Another season of political packaging is upon us. If 1968 gave us “The Selling of the President”, 42 years on both the product and its marketing are on a baroque trajectory. Personality products and manufactured controversies peddled as disposable morsels. Many are happy with the synthetic diet of Potemkin public politics – as long as the us vs. them game continues.
It’s hard to see how meaningful political action could arise from the current political apparatus. It’s too far gone in technical decadence, when self awareness of the ‘how’ transcends the quaint notion of the ‘why’. And above all, there’s money. The current dysfunction of politics and institutions still provides useful cover for interest group zeal.

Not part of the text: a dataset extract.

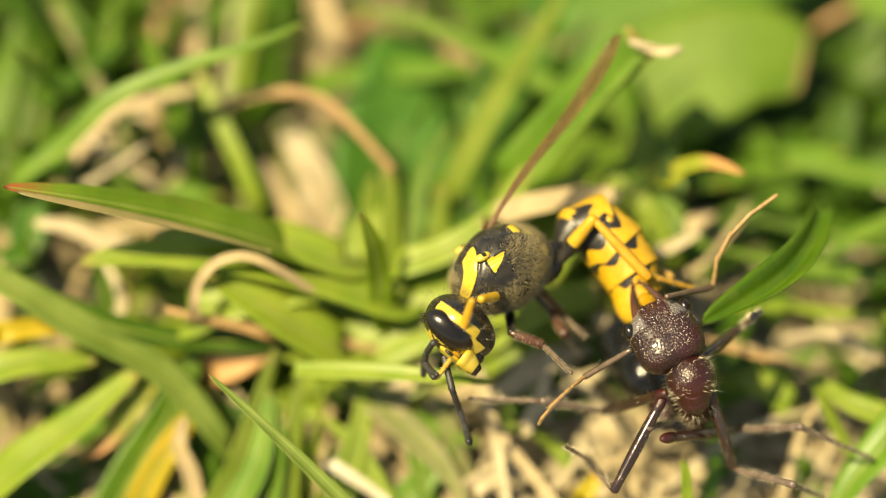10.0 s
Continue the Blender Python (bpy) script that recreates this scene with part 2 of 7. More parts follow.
def loft(rings, n, paint=None):
    """Closed rings, in mm, as (y, half width, half height, shift x, shift z), along y; capped. paint(x, y, z) gives a face its slot."""
    verts, faces, idx = [], [], []
    for y, rx, rz, cx, cz in rings:
        for k in range(n):
            a = 2 * math.pi * k / n
            verts.append((cx + rx * math.cos(a), y, cz + rz * math.sin(a)))
    for i in range(len(rings) - 1):
        for k in range(n):
            a, b = i * n + k, i * n + (k + 1) % n
            faces.append((a, a + n, b + n, b))
    faces.append(tuple(range(n)))
    faces.append(tuple(reversed(range((len(rings) - 1) * n, len(rings) * n))))
    idx = [0] * len(faces)
    marks = marks_of(verts, paint) if paint else None
    return [(x * MM, y * MM, z * MM) for x, y, z in verts], faces, idx, marks


def spline(keys, steps):
    """Smooth rows through the key rows."""
    out = []
    for i in range(len(keys) - 1):
        p0, p1, p2, p3 = keys[max(i - 1, 0)], keys[i], keys[i + 1], keys[min(i + 2, len(keys) - 1)]
        for s in range(steps):
            u = s / steps
            out.append(tuple(0.5 * (2 * b + (c - a) * u + (2 * a - 5 * b + 4 * c - d) * u * u + (3 * b - a - 3 * c + d) * u ** 3)
                             for a, b, c, d in zip(p0, p1, p2, p3)))
    out.append(tuple(keys[-1]))
    return out


def ball(rx, ry, rz, n=24, m=16, shape=None, paint=None, center=(0, 0, 0)):
    """A rounded body in mm; shape moves its points."""
    verts, faces, idx = [], [], []
    for i in range(1, m):
        th = math.pi * i / m
        for k in range(n):
            a = 2 * math.pi * k / n
            p = Vector((rx * math.sin(th) * math.cos(a), ry * math.cos(th), rz * math.sin(th) * math.sin(a)))
            verts.append(p)
    top, bot = len(verts), len(verts) + 1
    verts += [Vector((0, ry, 0)), Vector((0, -ry, 0))]
    if shape:
        verts = [Vector(shape(*v)) for v in verts]
    for i in range(m - 2):
        for k in range(n):
            a, b = i * n + k, i * n + (k + 1) % n
            faces.append((a, b, b + n, a + n))
    for k in range(n):
        faces.append((top, (k + 1) % n, k))
        faces.append((bot, (m - 2) * n + k, (m - 2) * n + (k + 1) % n))
    idx = [0] * len(faces)
    marks = marks_of(verts, paint) if paint else None
    c = Vector(center)
    return [tuple((v + c) * MM) for v in verts], faces, idx, marks


def roughen(geo, amount, scale, seed):
    """Uneven swellings and wrinkles on a body, in mm."""
    out = []
    for v in geo[0]:
        q = Vector(v) / MM
        d = Vector((q.x, 0, q.z))
        if d.length > 0.02:
            k = noise.noise(q * scale + Vector((seed, 0, 0))) + 0.5 * noise.noise(q * scale * 2.3 + Vector((0, seed, 0)))
            q += d.normalized() * amount * k
        out.append(tuple(q * MM))
    return (out,) + tuple(geo[1:])


def part(name, geo, mats, parent, label=""):
    ob = new(name, mesh_of(name, geo[0], geo[1], mats, geo[2], marks=geo[3] if len(geo) > 3 else None))
    ob.parent = parent
    return tagged(ob, label)


def bristles(name, parent, mat, count, where, length, seed, thick=0.012, label="", lean=0.4):
    """Fine hairs: where(rng) gives a root and its outward way, in mm."""
    rng = random.Random(seed)
    verts, faces = [], []
    for _ in range(count):
        p, d = where(rng)
        p, d = Vector(p), Vector(d).normalized()
        d = (d + Vector((rng.uniform(-1, 1), rng.uniform(-1, 1), rng.uniform(-1, 1))) * lean).normalized()
        side = d.orthogonal().normalized()
        up = d.cross(side)
        ln = length * rng.uniform(0.5, 1.2)
        i = len(verts)
        verts += [(p + side * thick) * MM, (p - side * thick * 0.5 + up * thick) * MM, (p - side * thick * 0.5 - up * thick) * MM, (p + d * ln) * MM]
        faces += [(i, i + 1, i + 3), (i + 1, i + 2, i + 3), (i + 2, i, i + 3)]
    return part(name, (verts, faces, [0] * len(faces)), mat, parent, label)


# ---- ground ----
def ground_height(x, y):
    """Metres; bumpy near the animals, level far away."""
    r = math.hypot(x, y)
    k = max(0.0, 1 - r / 0.09)
    h = 0.0016 * noise.noise(Vector((x * 90, y * 90, 3.1))) + 0.0009 * noise.noise(Vector((x * 260, y * 260, 7.7)))
    h += 0.0005 * noise.noise(Vector((x * 700, y * 700, 1.7)))
    return h * min(1.0, k * 3) - 0.0032


def build_ground():
    half = 85
    line = [0.00055 * i if abs(i) <= 70 else math.copysign(0.0385 * 1.55 ** (abs(i) - 70), i) for i in range(-half, half + 1)]
    n = len(line)
    verts = [(x, y + 0.004, ground_height(x, y + 0.004)) for y in line for x in line]
    faces = [(j * n + i, j * n + i + 1, (j + 1) * n + i + 1, (j + 1) * n + i) for j in range(n - 1) for i in range(n - 1)]
    tagged(new("ground", mesh_of("ground", verts, faces, SOIL)), "dry brown soil with crumbs under grass and straw", "ground", kind="structure")


build_ground()


# ---- plants ----
def ribbon(pts, width, fold=0.25, face=(0, 0, 1), twist=0.0, thick=0.07, taper=(0.55, 0.0), belly=0.5, steps=7, wav=0.0):
    """A blade in mm on the stage: a line of points, its greatest width, how it folds along the middle, where its upper side faces.
    taper: share of the width at foot and at tip."""
    line = [Vector(p) for p in spline(pts, steps)]
    n = len(line)
    across = [-1, -0.72, -0.38, 0, 0.38, 0.72, 1]
    verts, uv, faces = [], [], []
    for side in (1, -1):
        for i, p in enumerate(line):
            u = i / (n - 1)
            tg = (line[min(i + 1, n - 1)] - line[max(i - 1, 0)]).normalized()
            nn = Vector(face)
            nn = (nn - tg * nn.dot(tg)).normalized()
            sd = tg.cross(nn).normalized()
            ang = radians(twist) * (u - 0.5)
            sd, nn = sd * math.cos(ang) + nn * math.sin(ang), nn * math.cos(ang) - sd * math.sin(ang)
            if u < belly:
                w = taper[0] + (1 - taper[0]) * math.sin(u / belly * math.pi / 2)
            else:
                w = taper[1] + (1 - taper[1]) * math.cos((u - belly) / (1 - belly) * math.pi / 2) ** 0.62
            w = max(w, 0.02) * width / 2
            for a in across:
                lift = fold * w * (abs(a) - 0.35) + wav * w * math.sin(u * 9 + a * 2)
                q = p + sd * a * w + nn * (lift + side * thick / 2 * (1 - 0.8 * abs(a)))
                verts.append(q)
                uv.append((a * 0.5 + 0.5, u))
    k = len(across)
    m = n * k
    for i in range(n - 1):
        for j in range(k - 1):
            a = i * k + j
            faces.append((a, a + 1, a + k + 1, a + k))
            faces.append((m + a, m + a + k, m + a + k + 1, m + a + 1))
        for j in (0, k - 1):
            a = i * k + j
            q = (a, a + k, m + a + k, m + a)
            faces.append(q if j == 0 else q[::-1])
    faces.append(tuple(list(range(k)) + list(reversed(range(m, m + k)))))
    faces.append(tuple(list(reversed(range(m - k, m))) + list(range(2 * m - k, 2 * m))))
    return verts, faces, uv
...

There’s many a conversation to be had about how we got here, what can be done, such as campaign finance reform, etc. We’re skeptical that internal reform is possible. In an ideal outcome, one or both of the major political parties would recover sufficiently to re-engage in effective political pluralism. The other trajectory, which we’ve all discussed here, is Man on A White Horse.

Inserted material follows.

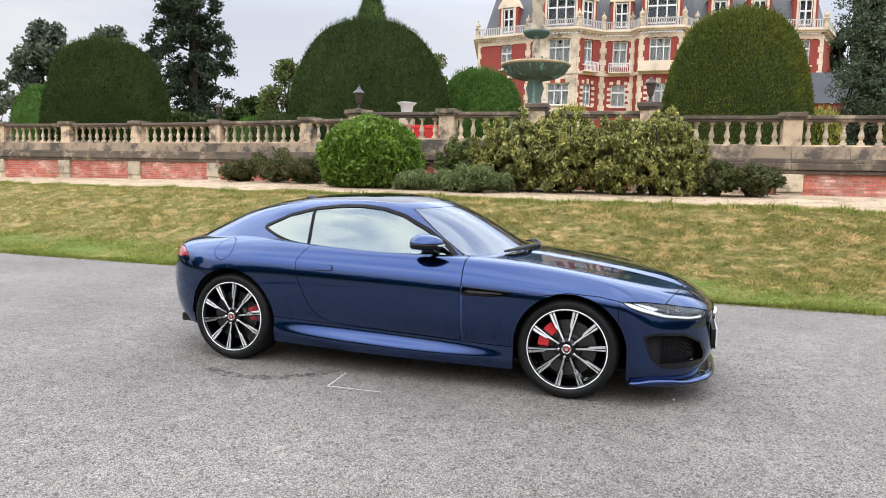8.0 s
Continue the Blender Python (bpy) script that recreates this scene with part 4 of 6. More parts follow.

With this in mind we watched the recent Chicago demonstrations for signs of effective public theater. How strong would their voices be? Political theater requires first a stage, then an audience and some kind of narrative. Two out of three isn’t good enough.

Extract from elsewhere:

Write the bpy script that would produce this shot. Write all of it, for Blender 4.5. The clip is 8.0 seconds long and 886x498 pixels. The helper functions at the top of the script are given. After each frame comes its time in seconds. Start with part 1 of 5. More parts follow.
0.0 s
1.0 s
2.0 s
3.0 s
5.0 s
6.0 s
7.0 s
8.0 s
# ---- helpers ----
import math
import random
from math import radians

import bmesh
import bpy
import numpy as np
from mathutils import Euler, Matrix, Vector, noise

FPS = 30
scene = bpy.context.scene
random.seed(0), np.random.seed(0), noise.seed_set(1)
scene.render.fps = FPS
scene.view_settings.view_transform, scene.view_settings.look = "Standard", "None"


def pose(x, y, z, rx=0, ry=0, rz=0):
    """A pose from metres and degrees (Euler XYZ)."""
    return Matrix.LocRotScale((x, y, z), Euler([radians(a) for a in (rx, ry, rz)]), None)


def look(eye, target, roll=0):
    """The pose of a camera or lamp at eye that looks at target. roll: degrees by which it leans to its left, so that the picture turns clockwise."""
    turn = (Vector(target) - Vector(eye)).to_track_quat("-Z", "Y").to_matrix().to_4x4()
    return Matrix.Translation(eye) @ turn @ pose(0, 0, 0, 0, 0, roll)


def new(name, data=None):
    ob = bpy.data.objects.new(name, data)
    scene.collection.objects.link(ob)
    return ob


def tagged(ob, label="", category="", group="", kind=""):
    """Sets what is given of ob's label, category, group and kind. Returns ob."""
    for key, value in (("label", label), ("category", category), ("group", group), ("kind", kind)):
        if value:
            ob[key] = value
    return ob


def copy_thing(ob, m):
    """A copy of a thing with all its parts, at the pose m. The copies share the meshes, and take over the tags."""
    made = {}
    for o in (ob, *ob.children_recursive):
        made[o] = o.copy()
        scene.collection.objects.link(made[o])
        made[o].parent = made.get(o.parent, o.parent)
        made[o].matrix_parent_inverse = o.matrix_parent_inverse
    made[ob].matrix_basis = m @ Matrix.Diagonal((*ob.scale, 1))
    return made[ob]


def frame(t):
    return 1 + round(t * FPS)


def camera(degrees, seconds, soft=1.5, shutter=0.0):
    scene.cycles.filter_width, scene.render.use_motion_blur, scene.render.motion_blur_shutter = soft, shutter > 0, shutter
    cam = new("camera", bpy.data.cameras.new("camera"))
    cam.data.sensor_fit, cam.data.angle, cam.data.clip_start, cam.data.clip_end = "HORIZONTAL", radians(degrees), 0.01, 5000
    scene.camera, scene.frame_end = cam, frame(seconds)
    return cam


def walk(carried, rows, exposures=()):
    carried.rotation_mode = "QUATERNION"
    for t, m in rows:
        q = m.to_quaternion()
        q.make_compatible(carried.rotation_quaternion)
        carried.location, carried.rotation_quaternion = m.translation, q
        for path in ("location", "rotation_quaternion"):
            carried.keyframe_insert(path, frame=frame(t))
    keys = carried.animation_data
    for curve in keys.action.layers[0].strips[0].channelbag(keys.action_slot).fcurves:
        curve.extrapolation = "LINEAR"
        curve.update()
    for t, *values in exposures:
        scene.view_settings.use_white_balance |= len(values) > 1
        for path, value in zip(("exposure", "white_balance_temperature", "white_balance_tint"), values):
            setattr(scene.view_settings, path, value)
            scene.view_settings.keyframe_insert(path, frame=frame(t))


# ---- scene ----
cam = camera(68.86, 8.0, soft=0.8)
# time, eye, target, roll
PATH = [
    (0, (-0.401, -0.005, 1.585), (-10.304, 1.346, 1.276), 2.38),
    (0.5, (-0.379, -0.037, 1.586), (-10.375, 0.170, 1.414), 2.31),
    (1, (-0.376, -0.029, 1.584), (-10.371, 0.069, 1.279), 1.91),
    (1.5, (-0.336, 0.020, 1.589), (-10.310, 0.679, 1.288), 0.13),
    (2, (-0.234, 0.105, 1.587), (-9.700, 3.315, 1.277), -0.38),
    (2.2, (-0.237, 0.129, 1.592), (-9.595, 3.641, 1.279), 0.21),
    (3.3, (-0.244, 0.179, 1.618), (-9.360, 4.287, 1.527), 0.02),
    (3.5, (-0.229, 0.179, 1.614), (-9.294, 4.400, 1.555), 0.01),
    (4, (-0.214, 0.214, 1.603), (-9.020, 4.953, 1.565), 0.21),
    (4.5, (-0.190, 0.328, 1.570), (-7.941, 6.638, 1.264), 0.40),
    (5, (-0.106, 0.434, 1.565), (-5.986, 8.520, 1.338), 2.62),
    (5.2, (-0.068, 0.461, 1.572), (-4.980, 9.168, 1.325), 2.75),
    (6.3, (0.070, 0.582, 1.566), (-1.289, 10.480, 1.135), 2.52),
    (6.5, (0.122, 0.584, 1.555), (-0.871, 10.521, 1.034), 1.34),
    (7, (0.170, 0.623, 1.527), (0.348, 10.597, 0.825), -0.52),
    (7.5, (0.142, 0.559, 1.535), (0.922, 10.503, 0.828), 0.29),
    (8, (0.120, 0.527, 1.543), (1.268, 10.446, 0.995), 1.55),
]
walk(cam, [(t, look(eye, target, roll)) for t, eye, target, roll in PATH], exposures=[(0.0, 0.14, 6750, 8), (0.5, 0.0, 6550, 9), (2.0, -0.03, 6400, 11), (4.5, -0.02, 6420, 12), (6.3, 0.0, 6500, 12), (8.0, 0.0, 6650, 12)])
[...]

In fairness to the protestors, Obama moved the G-8 Summit to Camp David. Organizers elected to protest with NATO as backstop instead. Close to Dada in a way. OWS, housing, gender, and social reform groups protesting NATO? At least NATO bureaucrats and many hangers on got an inflated sense of relevance.
A consequence not considered by protest organizers, apparently, is that an audience to political theater determines its effectiveness, not the actors. Ill-conceived protests can boomerang and actually bestow (undeserved) legitimacy on the target. Something they would do well to consider before the upcoming conventions.
jwb says
I also thought the Chicago protests came off as stupidly diffuse. The audience was perplexed as there was no narrative and it is difficult to link to a past or future action.
jwb says
I got rid of the cable, don’t listen to NPR, don’t much visit MSM websites unless I’m following a trusted recommendation. I do get the local paper, follow a few (under half a dozen) political blogs, but am basically following the strategy of lying low and I feel sane for the first time since about 1996. Enough stupid still gets through via the Facebook, the twittermachine, the political blogs and the always predictable local paper that I can keep tabs on the danger, but it does provide me the space to think—and to laugh something other than the protective cynical laugh we all know too well.
DrLeoStrauss says
Sound cautionary advice for all of us – to be on guard against cynicism’s enervation. It’s seductive, no question. Am with you in cutting back on the media cacophony – congrats on recovering an equilibrium and that space to think. We’d do well to join you and try to find that path in perhaps our own way.